Patterns of Disguise

Dissimulating Harmlessness


Disguises

Dark patterns in this category use the visual properties of objects, such as size, shape, color, and depth to make a malicious object appear to be another, more benign object instead. In this archetypal example, the designer has Photoshopped two small specks onto the ad banner, making it seems as if a bit of dirt or food has become stuck to the devices screen. Like the fake hair in Figure 1, this illusion succeeds because of the naturalistic treatment.

Mostly pink advertisement with what looks like specks of dirt on the ad or screen.
Figure 8: "Specks of Dirt" posted by Twitter user @doctorow (Doctorow, 2018). This example includes a Photoshopped shadow that looks like a speck of dirt on the advertisement, so when users try to brush it away, it triggers the link.

Again, we have a high-contrast, low-shadow situation that enhances the interpretation that the specks are on the surface of the screen. Furthermore, there are actually multiple specks of various sizes and shapes. This irregularity lends credibility to the illusion.

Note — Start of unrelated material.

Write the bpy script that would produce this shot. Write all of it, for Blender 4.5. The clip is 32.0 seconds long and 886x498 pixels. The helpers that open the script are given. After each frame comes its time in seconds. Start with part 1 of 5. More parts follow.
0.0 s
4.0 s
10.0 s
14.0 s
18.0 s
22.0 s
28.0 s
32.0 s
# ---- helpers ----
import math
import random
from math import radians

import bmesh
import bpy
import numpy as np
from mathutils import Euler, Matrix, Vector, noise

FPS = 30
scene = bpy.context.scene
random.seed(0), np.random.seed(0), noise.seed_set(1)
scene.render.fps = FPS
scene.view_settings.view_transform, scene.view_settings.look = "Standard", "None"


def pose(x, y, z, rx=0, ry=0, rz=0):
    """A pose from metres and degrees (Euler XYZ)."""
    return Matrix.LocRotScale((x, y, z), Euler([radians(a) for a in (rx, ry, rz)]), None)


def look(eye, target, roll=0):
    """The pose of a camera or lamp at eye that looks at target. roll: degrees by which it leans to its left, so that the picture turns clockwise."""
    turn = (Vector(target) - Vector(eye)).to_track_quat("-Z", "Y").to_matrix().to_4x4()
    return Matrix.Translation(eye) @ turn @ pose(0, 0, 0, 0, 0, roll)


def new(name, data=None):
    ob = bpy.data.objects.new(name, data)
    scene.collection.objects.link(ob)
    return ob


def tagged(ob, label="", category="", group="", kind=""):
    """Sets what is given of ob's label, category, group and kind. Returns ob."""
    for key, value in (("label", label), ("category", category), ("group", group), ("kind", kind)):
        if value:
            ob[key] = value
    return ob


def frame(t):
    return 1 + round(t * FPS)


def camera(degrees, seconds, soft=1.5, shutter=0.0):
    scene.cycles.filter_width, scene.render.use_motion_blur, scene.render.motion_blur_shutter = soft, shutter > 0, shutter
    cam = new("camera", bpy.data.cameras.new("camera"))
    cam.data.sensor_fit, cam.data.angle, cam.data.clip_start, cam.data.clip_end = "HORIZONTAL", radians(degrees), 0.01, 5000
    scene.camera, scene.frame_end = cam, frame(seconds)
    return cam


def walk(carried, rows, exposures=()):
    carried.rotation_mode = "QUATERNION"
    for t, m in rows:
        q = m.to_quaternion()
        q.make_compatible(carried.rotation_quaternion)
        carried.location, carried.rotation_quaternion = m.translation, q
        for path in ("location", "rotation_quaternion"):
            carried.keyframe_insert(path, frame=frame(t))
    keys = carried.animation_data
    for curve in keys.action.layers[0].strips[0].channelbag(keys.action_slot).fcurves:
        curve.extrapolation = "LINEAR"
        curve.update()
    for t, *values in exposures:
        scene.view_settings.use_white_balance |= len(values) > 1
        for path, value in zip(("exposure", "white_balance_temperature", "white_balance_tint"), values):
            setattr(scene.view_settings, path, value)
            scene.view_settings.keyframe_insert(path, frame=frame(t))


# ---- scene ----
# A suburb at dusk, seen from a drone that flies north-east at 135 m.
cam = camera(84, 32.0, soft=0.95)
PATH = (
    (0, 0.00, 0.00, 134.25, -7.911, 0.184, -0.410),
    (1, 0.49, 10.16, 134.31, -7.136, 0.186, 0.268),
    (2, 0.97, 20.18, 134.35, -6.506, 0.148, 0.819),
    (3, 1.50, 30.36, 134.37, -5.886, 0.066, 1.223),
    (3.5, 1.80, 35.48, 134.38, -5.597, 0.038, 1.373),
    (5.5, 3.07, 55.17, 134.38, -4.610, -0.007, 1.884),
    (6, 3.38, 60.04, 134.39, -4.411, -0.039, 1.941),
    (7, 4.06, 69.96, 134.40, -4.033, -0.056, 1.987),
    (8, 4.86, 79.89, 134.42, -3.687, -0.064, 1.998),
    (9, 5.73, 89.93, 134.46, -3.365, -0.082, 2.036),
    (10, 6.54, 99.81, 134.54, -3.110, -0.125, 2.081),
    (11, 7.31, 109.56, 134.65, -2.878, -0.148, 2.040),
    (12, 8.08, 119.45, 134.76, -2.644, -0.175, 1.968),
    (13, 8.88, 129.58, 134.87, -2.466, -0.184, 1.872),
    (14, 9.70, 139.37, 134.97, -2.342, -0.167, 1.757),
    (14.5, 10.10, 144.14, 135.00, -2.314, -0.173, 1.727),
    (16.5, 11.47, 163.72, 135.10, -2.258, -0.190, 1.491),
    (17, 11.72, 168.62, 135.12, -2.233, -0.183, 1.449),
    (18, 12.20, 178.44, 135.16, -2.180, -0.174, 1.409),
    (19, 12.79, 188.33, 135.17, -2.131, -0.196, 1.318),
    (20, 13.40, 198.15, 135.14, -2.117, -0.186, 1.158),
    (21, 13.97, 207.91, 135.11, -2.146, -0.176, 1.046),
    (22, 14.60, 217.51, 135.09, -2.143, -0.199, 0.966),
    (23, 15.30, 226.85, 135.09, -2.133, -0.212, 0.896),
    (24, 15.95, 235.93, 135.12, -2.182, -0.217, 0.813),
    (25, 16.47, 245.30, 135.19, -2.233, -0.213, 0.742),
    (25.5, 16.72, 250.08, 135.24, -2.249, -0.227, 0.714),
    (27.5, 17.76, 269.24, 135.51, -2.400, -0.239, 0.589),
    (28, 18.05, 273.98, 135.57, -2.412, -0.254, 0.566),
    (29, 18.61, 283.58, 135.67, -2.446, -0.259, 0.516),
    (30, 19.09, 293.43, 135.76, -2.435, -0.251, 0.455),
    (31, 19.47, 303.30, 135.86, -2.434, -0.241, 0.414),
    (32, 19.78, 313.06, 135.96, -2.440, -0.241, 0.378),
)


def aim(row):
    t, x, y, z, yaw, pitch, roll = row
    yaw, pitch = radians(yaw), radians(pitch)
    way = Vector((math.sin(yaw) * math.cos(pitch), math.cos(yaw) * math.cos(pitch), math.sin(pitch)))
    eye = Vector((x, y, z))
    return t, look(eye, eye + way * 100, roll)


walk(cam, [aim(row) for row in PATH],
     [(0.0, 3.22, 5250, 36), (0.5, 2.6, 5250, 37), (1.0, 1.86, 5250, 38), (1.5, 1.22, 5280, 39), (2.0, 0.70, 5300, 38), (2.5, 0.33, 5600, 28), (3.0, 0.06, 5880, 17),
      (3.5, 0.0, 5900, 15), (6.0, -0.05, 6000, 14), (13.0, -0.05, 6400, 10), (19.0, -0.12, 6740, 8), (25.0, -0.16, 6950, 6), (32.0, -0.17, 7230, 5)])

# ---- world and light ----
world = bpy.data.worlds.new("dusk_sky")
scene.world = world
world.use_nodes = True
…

Finally, the specks are placed almost randomly on the banner: with plenty of surrounding whitespace to draw attention but enough asymmetry to make it seem accidental. This example relies on the gestalt principle of common region which states that when two objects occupy the same area, one is perceived as laying atop the other.

Something Else

As the author of this tweet wrote in response to the image below: "Come on @strikingly, if I'm on a website and I click that little down arrow at the bottom, I obviously want to hide the panel, not be taken to your website! #darkpattern alert" (Fréour, 2018).

Downward caret next to text that takes users to a different website.
Figure 9: "Strikingly Ad" posted by Twitter user @simonfrr (Fréour, 2018). This example shows an ad bar with a downward caret that, rather than closing the bar, takes users to a different website.

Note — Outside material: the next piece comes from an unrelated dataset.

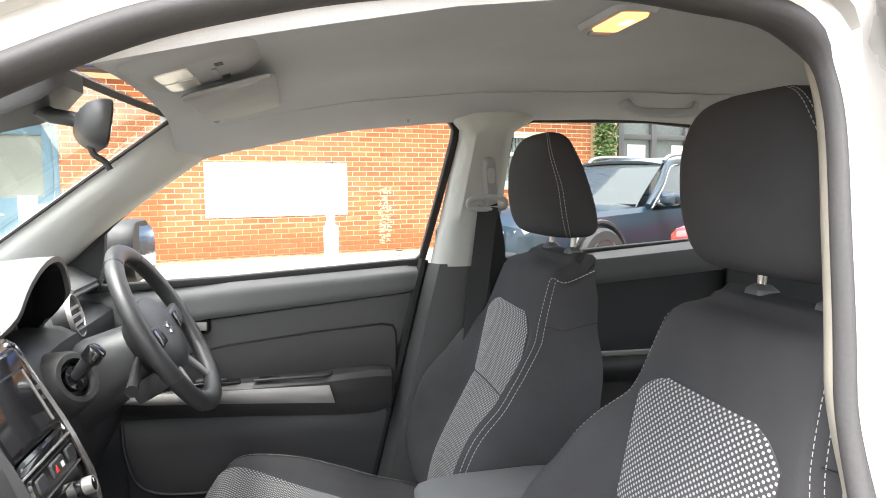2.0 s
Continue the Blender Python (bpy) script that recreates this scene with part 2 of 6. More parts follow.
M_ROOMDARK = surface("dim_room_behind_window", (0.04, 0.045, 0.05), 0.9, var=0.2, relief=0)
M_BLIND = surface("pale_vertical_blind", (0.76, 0.77, 0.76), 0.8, fine=80, var=0.06, relief=0.1)
M_CLAD = surface("blue_steel_cladding", (0.035, 0.065, 0.20), 0.45, big=1.2, fine=60, var=0.12, relief=0.1)
M_SOFFIT = surface("dark_brown_soffit", (0.06, 0.045, 0.038), 0.7, var=0.2)
M_WOOD = surface("weathered_fence_wood", (0.36, 0.27, 0.19), 0.85, big=5, fine=90, var=0.25, relief=0.6, dist=0.003)
M_CABLE = surface("grey_conduit", (0.20, 0.19, 0.18), 0.6, var=0.1)
M_BARK = surface("bark", (0.11, 0.085, 0.06), 0.95, big=4, fine=60, var=0.35, relief=0.8, dist=0.01)
M_LEAF = leaf_mat("dark_green_leaves", (0.035, 0.075, 0.018), (0.12, 0.19, 0.045))
M_LEAF_Y = leaf_mat("yellow_green_leaves", (0.12, 0.19, 0.03), (0.30, 0.36, 0.07))
M_BLUECAR = surface("dark_blue_car_paint", (0.008, 0.020, 0.032), 0.35, metal=0.0, big=1, fine=900, var=0.06, relief=0, coat=0.45)
M_REDCAR = surface("red_car_paint", (0.55, 0.03, 0.022), 0.25, metal=0.15, big=1, fine=900, var=0.05, relief=0, coat=1.0)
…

This example uses a modified technique. Instead of disguising itself as a natural object, the malicious link masquerades as another interface element entirely: a collapse icon. On mobile screens, when drawers or panels "slide" into view atop the main interface, typically there is by convention a way to slide it back: often an arrow of some sort pointing in the direction the user wants to send the panel. When the panel is on the bottom of the screen, as in this example, it points downward, to hide the panel in that direction.

In this example, the downward pointing arrow does not collapse the panel but instead takes users to the sponsor's website. This illusion succeeds not by mimicking the natural world like the fake hair or the speck of dirt, but instead by mimicking a user inferface element. Since the designer is mimicking an artificial object, the job is much easier and the risk of detection is much lower.

Unless the user has encountered this particular disguise before, there is no way to know what will happen when clicking the downward caret.

Are You (Not) Sure?

The kind of mêtis involved here is more radical, involving as it does the meaning of basic words, colors, and interface concepts. It's seeking to reverse the user's intent to unsubscribe, and it does so, as before, by presenting an array of options. Rather than simple checkboxes, however, these options are configured by a kind of toggle, whose function is encoded with the words.

Pop-up window reading: Are you sure you dont want to complete this task? with buttons for 'No' and 'Submit'
Figure 10: "Are You Sure You Don't?" posted by Twitter user @waywardsesame (2017). This example has "no" as an answer and traps the user into considering a confusing series of double negatives to reason about what is desired.

Rather than discussing one thing as another, or hiding something in plain sight, this kind of mêtis has transformed the very nature of what yes and no means, what red and green means, what selected and unselected means. Many users could easily misinterpret these form elements and unintentionally enable the whole suite of marketing spam targeted at whatever poor inbox the user owns.

Sneaky Submit Button

Aside from these semiotic confusions, the disguise also works by exploiting what's known as Jakob's Law of User Experience, after user experience pioneer Jakob Nielsen, which states: "Users spend most of their time on other sites. This means that users prefer your site to work the same way as all the other sites they already know" (Yablonski, 2019b).

screen shot showing 'To subscribe just click Submit' with a radio button next to it and a Submit button below
Figure 11: "Sneaky Submit Button" posted by Twitter user @HarryBailey (Bailey, 2017). It's less than clear whether one should select the radio button before submitting or not.

As Marcel Detienne and Jean-Pierre Vernant (1978/1991) wrote, "Being on the watch for anything that might happen is a way of being able to forestall the cunning tricks of an enemy and to devise, in advance, ways of trapping him in his own net" (p. 311). When the sophist, endowed with mêtis, practices this art, he becomes a "living trap" (p. 40) or "living bond" (p. 41) who ensnares his listeners in "the glittering web of his words" (p. 22).